Example 1. Find the derivative of f(x) = (x+2)(x-7).

Solution:

f(x) = (x+2) (x-7)

g(x) = x+2 and h(x) = x-7

Using product rule, we get

f'(x) = g'(x)h(x) + g(x)h'(x)

f'(x)= 1(x-7) + (x+2)(1)

f'(x) = x - 7 + x + 2

f'(x)= 2x -5

Example 2. Find the derivative of f(x) = sin(x)/x.

Solution:

f(x) = sin(x)/x

g(x) = sin(x) and h(x) = x

Using quotient rule,

f(x) = \frac{g(x)}{h(x)}\\ f'(x) = \frac{g'(x)h(x) - g(x)h'(x)}{(h(x))^2}\\ f'(x) = \frac{x\frac{d}{dx}(\sin x)-\sin(x)\frac{d}{dx}(x)}{x^2}\\ f'(x) = \frac{x\cos x- sinx}{x^2}

Example 3. Find the derivative of f(x) = sin(x).cos(x).

Solution:

f(x) = sin(x).cos(x)

g(x) = sin(x) and h(x) = cos(x)

Using product rule,

f'(x) = g'(x)h(x) + g(x)h'(x)

f'(x) = cos(x).cos(x) + sin(x)[-sin(x)]

f'(x) = cos²x - sin²x = cos(2x)

Example 4. Find the derivative of f(x) = sec(2x+3).

Solution:

Given f(x) = sec(2x+3)

g(t) = sec(t) and t = h(x) = 2x+3

Using chain rule,

g'(t) = sec(t)tan(t) or g(x) = sec(x)tan(x)

h'(x) = 2

f'(x) = g'(h(x)).h'(x)

f'(x) = sec(2x+3)tan(2x+2)*2 = 2sec(2x+3)tan(2x+3)

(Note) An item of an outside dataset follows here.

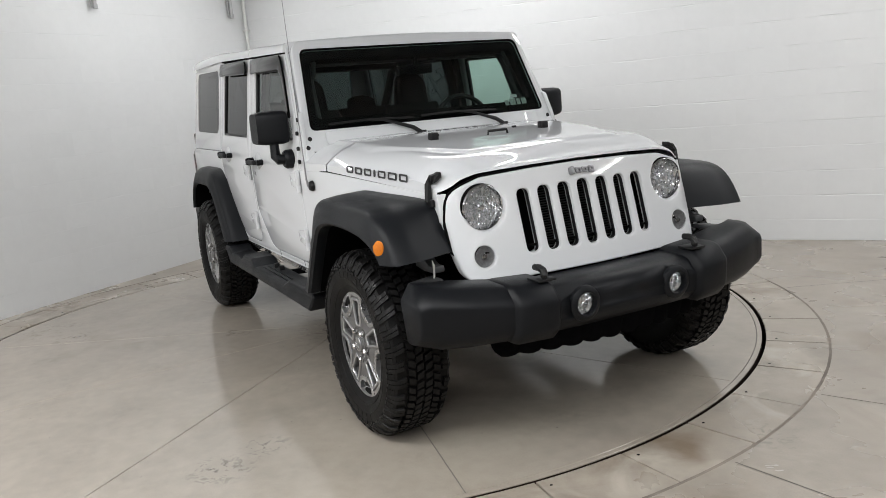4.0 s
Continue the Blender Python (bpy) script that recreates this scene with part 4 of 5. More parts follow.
for s in (-1, 1):
    lamp_face(HLY * s, HLZ, 0.088, LAMPGLASS, CHROME, "round headlamp with clear fluted reflector", "headlamp")
    x = face_x(TSY, TSZ)
    t = part("turn_signal", lathe([(x - 0.020, 0), (x - 0.018, 0.02), (x - 0.012, 0.036), (x - 0.008, 0.044)], 24, "x", (0, TSY * s, TSZ), closed=False), SIGNALGREY, grille, "round smoked grey turn signal")
    part("lens", lathe([(x - 0.02, 0.044), (x - 0.004, 0.043), (x + 0.006, 0.030), (x + 0.009, 0)], 24, "x", (0, TSY * s, TSZ), closed=False), glass("smoked_lens", (0.60, 0.60, 0.60)), t)
    part("bulb", lathe([(x - 0.02, 0), (x - 0.018, 0.014), (x - 0.008, 0.012), (x - 0.004, 0)], 14, "x", (0, TSY * s, TSZ), closed=False), LAMPSILVER, t)
# maker's badge as four plain grey blocks
for k in range(4):
    y = -0.062 + k * 0.034
    o = rpoly([(y, 1.060 if k in (0, 3) else 1.066, 0.007), (y + 0.028, 1.060 if k == 3 else 1.064, 0.007), (y + 0.028, 1.090 if k else 1.100, 0.007), (y, 1.090, 0.007)], 3)
    hole = rpoly([(y + 0.009, 1.072, 0.003), (y + 0.019, 1.072, 0.003), (y + 0.019, 1.082, 0.003), (y + 0.009, 1.082, 0.003)], 2)
    part("badge_block", mapped(slab(o, [hole] if k else (), 0.010, 0.002), lambda u, v, w: (face_x(u, v) + 0.004 + w, u, v)), BADGE, grille)

# ---- front bumper ----
BUMPER_END = [
    (0.846, [(0.452, 0.517), (0.422, 0.733), (0.436, 0.743), (0.505, 0.743), (0.540, 0.739), (0.602, 0.692), (0.609, 0.668), (0.607, 0.575), (0.598, 0.548), (0.556, 0.515), (0.480, 0.508)]),
    (0.879, [(0.460, 0.523), (0.430, 0.688), (0.442, 0.693), (0.515, 0.693), (0.552, 0.691), (0.594, 0.684), (0.603, 0.664), (0.602, 0.580), (0.588, 0.555), (0.548, 0.524), (0.480, 0.516)]),
    (0.887, [(0.466, 0.528), (0.436, 0.680), (0.446, 0.684), (0.515, 0.684), (0.548, 0.682), (0.582, 0.678), (0.594, 0.662), (0.593, 0.590), (0.580, 0.562), (0.538, 0.534), (0.482, 0.523)])]


def bumper_piece(name, ys, label="", ends=()):
    """A run of the front bumper: rows of y, front x, top z and bottom z."""
    rows = []
    for y, x1, zt, zb in ys:
        x0 = max(0.44, x1 - 0.24)
        rows.append([(x0, y, zb + 0.02), (x0, y, zt - 0.012), (x0 + 0.03, y, zt), (x1 - 0.075, y, zt - 0.004), (x1 - 0.045, y, zt - 0.014), (x1 - 0.004, y, zt - 0.064), (x1, y, zt - 0.085), (x1 - 0.006, y, zb + 0.055), (x1 - 0.02, y, zb + 0.03), (x1 - 0.05, y, zb), (x1 - 0.10, y, zb)])
    for y, pts in ends:
        rows.append([(x, y, z) for x, z in pts])
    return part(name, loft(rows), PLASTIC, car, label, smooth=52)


centre = bumper_piece("bumper_centre", [(-0.375, 0.715, 0.683, 0.496), (-0.2, 0.725, 0.685, 0.496), (0.2, 0.725, 0.685, 0.496), (0.375, 0.715, 0.683, 0.496)], "black textured bumper centre with fog lamps")
# round openings for the fog lamps
for s in (-1, 1):
    cutter = new("cutter", finish(lathe([(0.63, 0.0), (0.63, 0.047), (0.80, 0.047), (0.80, 0.0)], 32, "x", (0, s * 0.234, 0.597), closed=False), GAPMAT, "cutter"))
    cut = centre.modifiers.new("opening", "BOOLEAN")
    cut.operation, cut.object, cut.solver = "DIFFERENCE", cutter, "EXACT"
    bpy.context.view_layer.update()
    opened = bpy.data.meshes.new_from_object(centre.evaluated_get(bpy.context.evaluated_depsgraph_get()))
    centre.modifiers.clear()
    centre.data = opened
    bpy.data.objects.remove(cutter)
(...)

Example 5. Find the derivative of f(x) = x² + x + 1.

Solution:

Given f(x) = x² + x + 1

Using sum/ difference rule

f'(x) = d/dx(x²) + d/dx(x) + d/dx(1)

f'(x) = 2x + 1 + 0

Practice Problems

Problem 1. Find the derivative of 9x + 2x.

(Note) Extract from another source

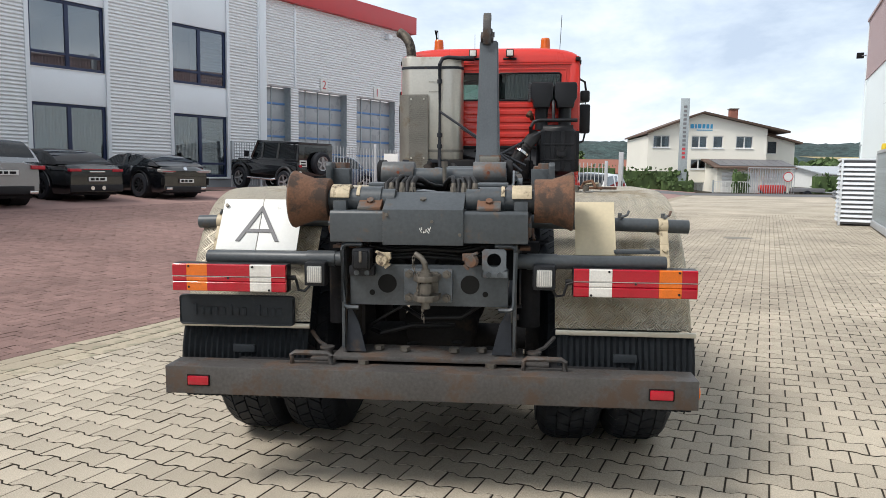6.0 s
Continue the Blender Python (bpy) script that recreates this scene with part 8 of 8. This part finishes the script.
for k in range(5):
    fit_box(c, "grille_bar", M_CHROME, 2.41, -0.42, 0.42, 0.5 + 0.055 * k, 0.525 + 0.055 * k, 0.04)
for sy in (1, -1):
    part("headlamp", lathe(bmesh.new(), [(0, 0.05), (0.13, 0.03), (0.18, 0), (0, -0.06)], (2.24, sy * 0.7, 0.70), (0.8, sy * 0.45, 0.25), 16), M_LWHITE, c, "clear headlamp")
door_seams(c, [1.0, -0.05, -1.1], 0.945, 0.35, 0.93)
number_plate(c, 2.44, 0.38)
c = car("white_compact_car", "small white car facing the fence", M_WHITECAR, stand(23.45, 0.35, 155), (1.9, -1.9, 0.85, 0.24), (1.2, -1.2), (0.31, 0.2),
        [(-1.9, 0.95), (-1.7, 1.02), (0.6, 0.97), (1.1, 0.93), (1.7, 0.78), (1.9, 0.62)], (1.15, 0.3, -1.2, -1.75, 1.5), doors=2)
for sy in (1, -1):
    part("headlamp", lathe(bmesh.new(), [(0, 0.05), (0.12, 0.03), (0.17, 0), (0, -0.06)], (1.72, sy * 0.62, 0.74), (0.75, sy * 0.5, 0.35), 16), M_LWHITE, c, "clear headlamp")
    fit_box(c, "fog_lamp", M_INKSHADE, 1.84, sy * 0.58 - 0.13, sy * 0.58 + 0.13, 0.32, 0.44, 0.08)
fit_box(c, "grille", M_INKSHADE, 1.88, -0.45, 0.45, 0.32, 0.52, 0.06)
number_plate(c, 1.925, 0.56)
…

Problem 2. Find the derivative of cos(x) + x.sin(x).

Problem 3. Find the derivative of sin(x) + 3x² + log(x). cos(x).

Problem 4. Find the derivative of (x²+4)/x+1.

Problem 5. Find the derivative of log(2x)/x.

Problem 6. Find the derivative of tan(sin(x)).

Problem 7. Find the derivative of cot(sin(x)).

Problem 8. Find the derivative of x·ln(2x+2).

Problem 9. Find the derivative of e^{sin(2x + 5).} (1 + x).

Problem 10. Find the derivative of log(x + 1/x - 1).